Winsted-Lester Prairie Journal, May 1, 2000

Crime rate still low in Winsted

By Jane Otto

"Winsted is still a safe place to live," said Winsted Police Chief Mike Henrich.

Henrich was referring to a relatively small increase in crime reported in the 1999 police statistics.

Statistics can be misleading, said Henrich.

For example, domestic assault rose from one incident in 1998 to 11 in 1999. Henrich said that the increase can be attributed to repeat offenders. It usually just involves two or three families, he added.

Crimes that generally are of greatest concern to residents have either declined or are very minimal.

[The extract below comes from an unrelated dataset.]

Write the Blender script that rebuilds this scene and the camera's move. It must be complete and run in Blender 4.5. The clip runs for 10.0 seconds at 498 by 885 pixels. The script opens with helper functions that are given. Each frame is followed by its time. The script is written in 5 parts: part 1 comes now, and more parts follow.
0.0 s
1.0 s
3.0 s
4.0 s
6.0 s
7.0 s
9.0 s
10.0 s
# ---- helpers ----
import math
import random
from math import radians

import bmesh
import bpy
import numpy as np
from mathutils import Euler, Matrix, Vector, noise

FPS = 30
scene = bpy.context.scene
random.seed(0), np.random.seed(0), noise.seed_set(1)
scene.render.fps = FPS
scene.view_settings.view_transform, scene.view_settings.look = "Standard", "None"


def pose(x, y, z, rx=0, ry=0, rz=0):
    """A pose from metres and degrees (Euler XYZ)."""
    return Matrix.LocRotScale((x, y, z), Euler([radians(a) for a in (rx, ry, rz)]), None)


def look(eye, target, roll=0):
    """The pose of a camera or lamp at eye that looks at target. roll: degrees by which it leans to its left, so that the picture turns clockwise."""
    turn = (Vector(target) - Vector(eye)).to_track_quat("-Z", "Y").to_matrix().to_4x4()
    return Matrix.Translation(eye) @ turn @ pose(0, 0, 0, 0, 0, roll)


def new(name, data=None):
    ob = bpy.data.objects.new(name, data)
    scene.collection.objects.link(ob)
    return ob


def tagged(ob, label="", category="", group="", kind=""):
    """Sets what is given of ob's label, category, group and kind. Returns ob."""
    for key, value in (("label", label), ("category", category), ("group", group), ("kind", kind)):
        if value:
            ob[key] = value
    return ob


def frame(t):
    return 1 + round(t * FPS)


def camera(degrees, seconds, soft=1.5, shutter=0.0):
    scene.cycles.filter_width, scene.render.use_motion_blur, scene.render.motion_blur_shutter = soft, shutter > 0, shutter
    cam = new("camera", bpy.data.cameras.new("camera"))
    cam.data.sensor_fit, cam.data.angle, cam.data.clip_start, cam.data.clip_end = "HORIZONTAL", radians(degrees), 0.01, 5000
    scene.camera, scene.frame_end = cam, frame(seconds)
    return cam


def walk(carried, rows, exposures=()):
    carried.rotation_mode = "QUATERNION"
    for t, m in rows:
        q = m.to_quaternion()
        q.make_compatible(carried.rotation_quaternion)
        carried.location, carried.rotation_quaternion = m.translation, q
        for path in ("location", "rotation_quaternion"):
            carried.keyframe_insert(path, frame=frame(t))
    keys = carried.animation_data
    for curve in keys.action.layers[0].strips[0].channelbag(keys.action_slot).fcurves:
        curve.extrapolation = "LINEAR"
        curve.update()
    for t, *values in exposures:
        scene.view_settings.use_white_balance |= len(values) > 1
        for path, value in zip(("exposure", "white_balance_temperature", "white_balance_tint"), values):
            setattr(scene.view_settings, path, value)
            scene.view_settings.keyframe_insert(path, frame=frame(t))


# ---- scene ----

Burglary, robbery, assault, and sexual assault, for example, were the same in 1999 as 1998, with only one or two instances being reported.

Curfew and loitering violations had a downturn from 45 in 1998 to 14 in 1999. Henrich said in his years in Winsted this is one statistic that goes up and down.

"It's usually a certain group of kids that account for those numbers. They either grow up or move on," said Henrich.

Winter parking violations also have seen a significant decline, from 36 in 1998 to only 5 in 1999. Of course, the lack of snow helps in that department.

Driving with no proof of insurance had the most dramatic increase, from 24 in 1998 to 74 in 1999, as did driving without seat belts, with 29 incidents reported in 1998 and 60 reported in 1999.

Henrich said that increase is due to the state's Safe and Sober program. The state-funded program enables the city to run radar checks on traffic.

Vehicles are initially stopped for speeding, said Henrich. Officers first check for insurance and seat belts, and then, will ask the driver to take a field sobriety test if necessary, as part of the program.

Henrich said his officers attend classes to assure proper implementation of the program, part of which is not only to cut down on drinking and driving, but to educate drivers on correct seat belt use.

Winstock is the police department's biggest challenge, Heinrich said. Each year, they've improved upon the past year. At this year's Winstock, Heinrich said they will have dispatchers on site which can only enhance security by providing quicker assistance where needed, he added.

To continue Winsted's low crime rate, Henrich's greatest commitment is to schools, through D.A.R.E. or other community programs.

"The more kids get to know us, then the more we can get to know them," said Henrich.

Visibility is important. Being at school activities also gives him an opportunity to meet parents, he said.

"Overall, this is a safe community. It's just a small, select group that causes trouble. The youth here are good and I think that speaks highly of a community," said Henrich.